My early adult years allowed me to work in several cultures here in the U. S., as well as in Malawi, Africa, where my life was surrounded daily with suffering children, including refugees streaming across the border from Mozambique. The health issues most disconcerting to me could not be discerned by listening to physical heartbeats. It’s always the heart-cries of injustice that first get my attention, no matter where I’m planted.

In the mid-90's, with a passion to spend more time writing about those heart-cries while responding to my readers, I dusted off old skills, gained a more flexible schedule, and managed to develop a thriving business as a piano teacher. What a wonderful, new dimension it added to my life!

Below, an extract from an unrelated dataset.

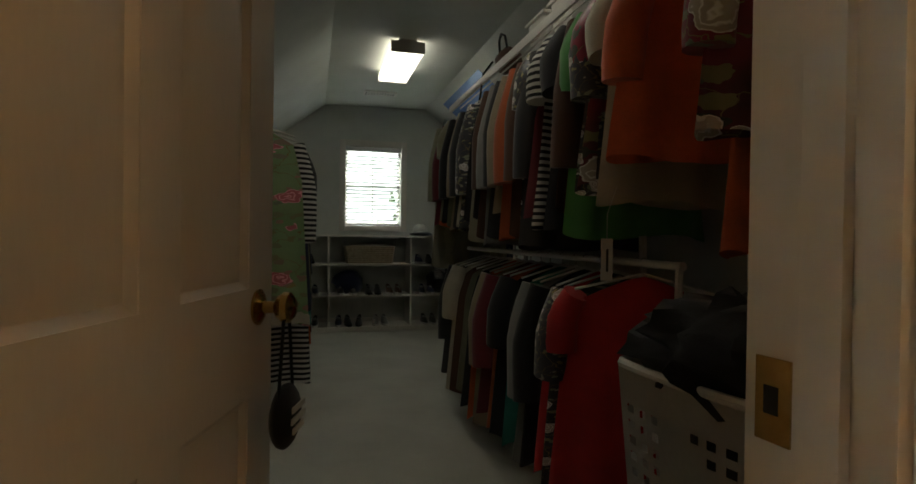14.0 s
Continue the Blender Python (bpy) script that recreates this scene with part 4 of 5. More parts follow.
part("bowl", bm_grid(bowl_fn, 40, 20, close_u=True), CERAMIC, toilet, smooth=60)
part("seat", prism([(x, y - 0.42) for x, y in (egg(k * 2 * math.pi / 40, 0.19, 0.275, 0.22) for k in range(40))], 0.387, 0.405, "z"), CERAMIC, toilet)
bm = prism([(x, y - 0.42) for x, y in (egg(k * 2 * math.pi / 40, 0.187, 0.27, 0.22) for k in range(40))], 0.408, 0.43, "z")
bmesh.ops.bevel(bm, geom=[e for e in bm.edges if all(v.co.z > 0.42 for v in e.verts)], offset=0.012, segments=3, affect="EDGES")
part("lid", bm, CERAMIC, toilet)
part("tank", box(-0.22, 0.22, -0.2, -0.01, 0.39, 0.74, 0.025), CERAMIC, toilet)
part("tank_lid", box(-0.23, 0.23, -0.21, -0.005, 0.74, 0.775, 0.012), CERAMIC, toilet)
gs = thing("wall_shelf", "white wall shelf with a cut-out greek key border", "shelf", pose(2.018, 0.81, 1.48))
part("lower_shelf", box(-0.15, 0, -0.02, 0.66, 0.095, 0.115, 0.004), TRIM, gs)
part("apron_board", box(-0.11, -0.09, 0.01, 0.63, 0.02, 0.094, 0.004), TRIM, gs)
for y in (0.03, 0.58):
    part("bracket", prism([(0, 0), (-0.03, 0.0), (-0.085, 0.06), (-0.085, 0.094), (0, 0.094)], y, y + 0.03, "y"), TRIM, gs)
part("stile", box(-0.03, 0, 0.02, 0.06, 0.115, 0.3, 0.003), TRIM, gs)
part("stile", box(-0.03, 0, 0.58, 0.62, 0.115, 0.3, 0.003), TRIM, gs)
part("frieze_board", box(-0.028, -0.002, 0.06, 0.58, 0.2, 0.3, 0.002), TRIM, gs)
crown = [(0, 0), (-0.03, 0), (-0.035, 0.012), (-0.055, 0.03), (-0.075, 0.036), (-0.075, 0.046), (0, 0.046)]
part("crown_moulding", prism([(x, z + 0.3) for x, z in crown], -0.01, 0.65, "y"), TRIM, gs)
for k in range(9):
    y = 0.085 + k * 0.054
    b2 = bmesh.new()
    for a, c, z0, z1 in ((0, 0.006, 0.225, 0.275), (0.006, 0.042, 0.269, 0.275), (0.036, 0.042, 0.24, 0.269), (0.018, 0.036, 0.24, 0.246), (0.018, 0.024, 0.246, 0.258), (0.0, 0.05, 0.219, 0.225)):
        bm_box(b2, -0.0295, -0.0275, y + a, y + c, z0, z1)
    part("greek_key", b2, GASKET, gs, "dark greek key cut-out")

# ---- door wall: towel ring, towel, outlet, picture, vanity ----
ring = thing("towel_ring", "polished brass towel ring on a wall post", "towel ring", pose(DOORW_X, -0.925, 1.412))
part("rosette", lathe([(0.0, 0), (0.027, 0), (0.028, 0.005), (0.02, 0.01), (0.011, 0.014), (0.011, 0.04), (0.015, 0.046), (0, 0.052)], 22), GOLD, ring, at=pose(0, 0, 0, 0, -90))
part("ring_hoop", tube([(-0.04, 0.07 * math.cos(a), -0.07 + 0.07 * math.sin(a)) for a in (k * 2 * math.pi / 40 for k in range(40))], 0.0045, 10, closed=True), GOLD, ring)
tw = thing("hand_towel", "grey textured hand towel folded through the ring", "towel", pose(DOORW_X - 0.04, -0.925, 1.285))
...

So Just Following Orders, though primarily a work of historical fiction, naturally has layers of music and mental health running all through its crevices. It’s a book intended to challenge adults, as well as youth, to consider the words of Grandpa Carter, spoken to his grandson the night the two chose to sleep in a cornfield as an act of passive-resistance: “What starts wrong stays wrong for a long, long time.”

Together, as we continue exploring the lessons of the true story behind this fiction, may we find inspiration in what fourteen-year-old Joshua reminds his family while they wait, not knowing the outcome of the War nor if the children will ever again see their missing father:


“All we can do now is live for peace.”